I have the same problem so let me give you the details and would also appreciate feedback. Since you are using an internal system you have one extra option that I have listed.
My first option isn't perfect, yes it could be hacked but still - better than nothing. With each request you pass the device's unique identifier along with a hash. You generate the hash using a salt embedded in the application along with the id. On the server you match the incoming hash with one you generate at the server, with the passed unique identifier. If someone "roots" their device, and is smart enough they could find the salt - you can obscure it further but ultimately it could be stolen. Also, I keep all requests on SSL to just help hide the process. My "enhancement" to this process is to pass back new salts after each request. New devices get 1 chance to obtain the next salt or get locked out ... not sure about that step yet.
Now another approach, is to have the user enter a "salt" or username and password only an internal user would know - the device obtains a token and then passes it (on SSL) with each request. Nobody outside your company could obtain that so this is probably best. I can't use this since my app is in the app store.
Hope that helps! Let us all know if you ever found a good solution.

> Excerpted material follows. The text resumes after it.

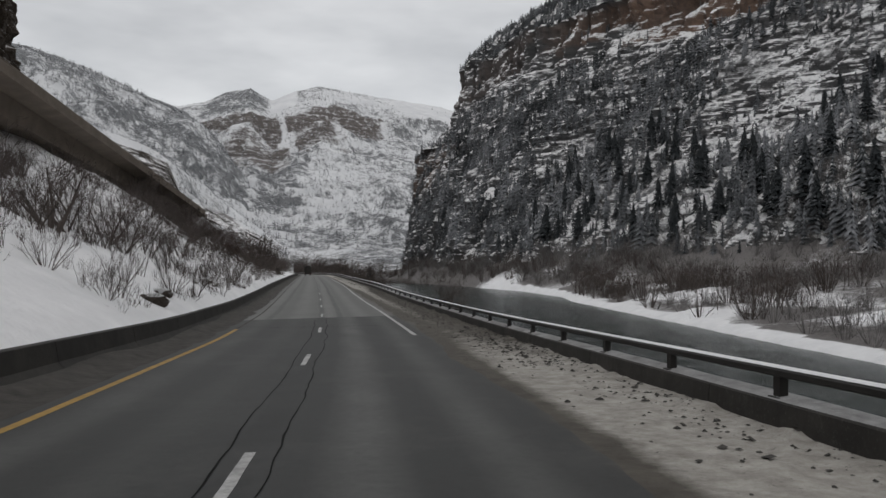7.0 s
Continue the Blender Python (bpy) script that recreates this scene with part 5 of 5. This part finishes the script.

My current solution, in order to protect data in the system, is to force people to first log in to the application that the REST services support (our learning management system), as I have written an SSO solution that will write out a cookie with encrypted data.
Then, the REST service will look for that cookie, which disappears when you close the browser, and I don't care if the cookie is expired, I just need the username from it, then I can look in a config file to see if that user is allowed to use that REST service.
This isn't ideal, and what I want to do is redirect through the SSO code, and have it then send the person back to the REST service, but that is not as simple as I hoped.
My SSO code has lots of redirects, and will redirect someone to a spot they pick in the learning management system, I just need to get it to work with the other application.